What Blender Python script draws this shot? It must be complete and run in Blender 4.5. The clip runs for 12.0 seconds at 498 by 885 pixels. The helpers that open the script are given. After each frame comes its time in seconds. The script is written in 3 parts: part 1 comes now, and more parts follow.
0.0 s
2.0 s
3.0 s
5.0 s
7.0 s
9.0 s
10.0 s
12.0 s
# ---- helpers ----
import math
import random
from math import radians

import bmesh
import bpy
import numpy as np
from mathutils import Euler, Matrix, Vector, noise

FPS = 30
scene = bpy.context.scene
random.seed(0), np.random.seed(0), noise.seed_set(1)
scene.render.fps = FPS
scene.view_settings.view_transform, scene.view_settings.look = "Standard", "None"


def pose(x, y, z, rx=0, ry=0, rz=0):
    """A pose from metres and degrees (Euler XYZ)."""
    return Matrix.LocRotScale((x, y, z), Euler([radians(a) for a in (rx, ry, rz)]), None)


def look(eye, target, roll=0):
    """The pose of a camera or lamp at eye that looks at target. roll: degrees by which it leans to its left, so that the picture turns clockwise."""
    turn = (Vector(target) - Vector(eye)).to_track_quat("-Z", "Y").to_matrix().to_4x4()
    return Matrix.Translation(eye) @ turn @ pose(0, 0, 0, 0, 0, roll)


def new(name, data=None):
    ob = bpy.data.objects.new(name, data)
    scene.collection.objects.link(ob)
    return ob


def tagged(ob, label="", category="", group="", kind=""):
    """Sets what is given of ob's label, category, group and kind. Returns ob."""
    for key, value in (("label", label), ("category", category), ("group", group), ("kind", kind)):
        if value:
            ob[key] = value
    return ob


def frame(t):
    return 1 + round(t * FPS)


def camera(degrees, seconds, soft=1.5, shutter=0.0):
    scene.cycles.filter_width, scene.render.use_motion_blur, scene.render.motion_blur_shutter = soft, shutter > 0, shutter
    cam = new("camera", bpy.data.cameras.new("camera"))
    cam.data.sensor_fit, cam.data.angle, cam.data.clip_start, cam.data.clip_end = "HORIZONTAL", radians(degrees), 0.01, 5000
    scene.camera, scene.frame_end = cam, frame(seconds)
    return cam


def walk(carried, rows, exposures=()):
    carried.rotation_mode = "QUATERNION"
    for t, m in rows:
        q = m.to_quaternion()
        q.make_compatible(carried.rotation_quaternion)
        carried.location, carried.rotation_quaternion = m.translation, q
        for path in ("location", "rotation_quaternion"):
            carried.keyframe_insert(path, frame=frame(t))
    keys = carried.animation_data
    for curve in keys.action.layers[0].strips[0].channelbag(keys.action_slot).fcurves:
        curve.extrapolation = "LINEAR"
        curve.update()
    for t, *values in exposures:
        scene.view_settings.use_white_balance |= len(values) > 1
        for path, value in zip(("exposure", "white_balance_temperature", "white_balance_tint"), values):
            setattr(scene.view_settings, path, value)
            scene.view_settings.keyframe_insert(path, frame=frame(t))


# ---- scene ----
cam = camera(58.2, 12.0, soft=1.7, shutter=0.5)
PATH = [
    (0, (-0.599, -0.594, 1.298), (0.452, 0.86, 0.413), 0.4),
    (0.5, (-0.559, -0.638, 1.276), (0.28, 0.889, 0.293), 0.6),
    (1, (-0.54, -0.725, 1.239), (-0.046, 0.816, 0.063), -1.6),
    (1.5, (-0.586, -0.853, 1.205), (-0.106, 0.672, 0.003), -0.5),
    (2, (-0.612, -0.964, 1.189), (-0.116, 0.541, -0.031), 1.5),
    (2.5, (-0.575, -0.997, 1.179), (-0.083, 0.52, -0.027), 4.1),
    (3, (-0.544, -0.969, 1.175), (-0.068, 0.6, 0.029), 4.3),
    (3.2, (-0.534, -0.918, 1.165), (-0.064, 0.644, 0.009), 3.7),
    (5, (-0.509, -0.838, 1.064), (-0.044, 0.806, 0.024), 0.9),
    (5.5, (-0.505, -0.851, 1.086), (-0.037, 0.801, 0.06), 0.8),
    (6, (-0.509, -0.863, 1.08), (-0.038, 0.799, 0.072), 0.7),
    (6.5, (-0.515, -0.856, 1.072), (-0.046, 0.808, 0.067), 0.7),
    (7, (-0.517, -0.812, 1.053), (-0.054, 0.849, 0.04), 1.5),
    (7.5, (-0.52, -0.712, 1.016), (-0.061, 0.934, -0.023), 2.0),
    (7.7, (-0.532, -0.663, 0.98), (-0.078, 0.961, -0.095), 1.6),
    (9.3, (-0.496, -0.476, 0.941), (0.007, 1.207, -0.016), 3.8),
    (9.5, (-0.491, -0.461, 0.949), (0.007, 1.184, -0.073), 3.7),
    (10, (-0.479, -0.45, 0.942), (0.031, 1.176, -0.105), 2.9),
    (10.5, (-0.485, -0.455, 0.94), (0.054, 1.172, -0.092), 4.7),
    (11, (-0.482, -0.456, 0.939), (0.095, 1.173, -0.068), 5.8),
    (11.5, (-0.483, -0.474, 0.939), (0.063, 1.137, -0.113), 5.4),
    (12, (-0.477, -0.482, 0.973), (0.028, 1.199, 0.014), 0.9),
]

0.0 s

The exercise
Within the listing above, the range opens at the line with "import random" and closes at the line with "q.make_compatible(carried.rotation_quaternion)". Reproduce exactly the lines of that range, including both ends.

Task result
import random
from math import radians

import bmesh
import bpy
import numpy as np
from mathutils import Euler, Matrix, Vector, noise

FPS = 30
scene = bpy.context.scene
random.seed(0), np.random.seed(0), noise.seed_set(1)
scene.render.fps = FPS
scene.view_settings.view_transform, scene.view_settings.look = "Standard", "None"


def pose(x, y, z, rx=0, ry=0, rz=0):
    """A pose from metres and degrees (Euler XYZ)."""
    return Matrix.LocRotScale((x, y, z), Euler([radians(a) for a in (rx, ry, rz)]), None)


def look(eye, target, roll=0):
    """The pose of a camera or lamp at eye that looks at target. roll: degrees by which it leans to its left, so that the picture turns clockwise."""
    turn = (Vector(target) - Vector(eye)).to_track_quat("-Z", "Y").to_matrix().to_4x4()
    return Matrix.Translation(eye) @ turn @ pose(0, 0, 0, 0, 0, roll)


def new(name, data=None):
    ob = bpy.data.objects.new(name, data)
    scene.collection.objects.link(ob)
    return ob


def tagged(ob, label="", category="", group="", kind=""):
    """Sets what is given of ob's label, category, group and kind. Returns ob."""
    for key, value in (("label", label), ("category", category), ("group", group), ("kind", kind)):
        if value:
            ob[key] = value
    return ob


def frame(t):
    return 1 + round(t * FPS)


def camera(degrees, seconds, soft=1.5, shutter=0.0):
    scene.cycles.filter_width, scene.render.use_motion_blur, scene.render.motion_blur_shutter = soft, shutter > 0, shutter
    cam = new("camera", bpy.data.cameras.new("camera"))
    cam.data.sensor_fit, cam.data.angle, cam.data.clip_start, cam.data.clip_end = "HORIZONTAL", radians(degrees), 0.01, 5000
    scene.camera, scene.frame_end = cam, frame(seconds)
    return cam


def walk(carried, rows, exposures=()):
    carried.rotation_mode = "QUATERNION"
    for t, m in rows:
        q = m.to_quaternion()
        q.make_compatible(carried.rotation_quaternion)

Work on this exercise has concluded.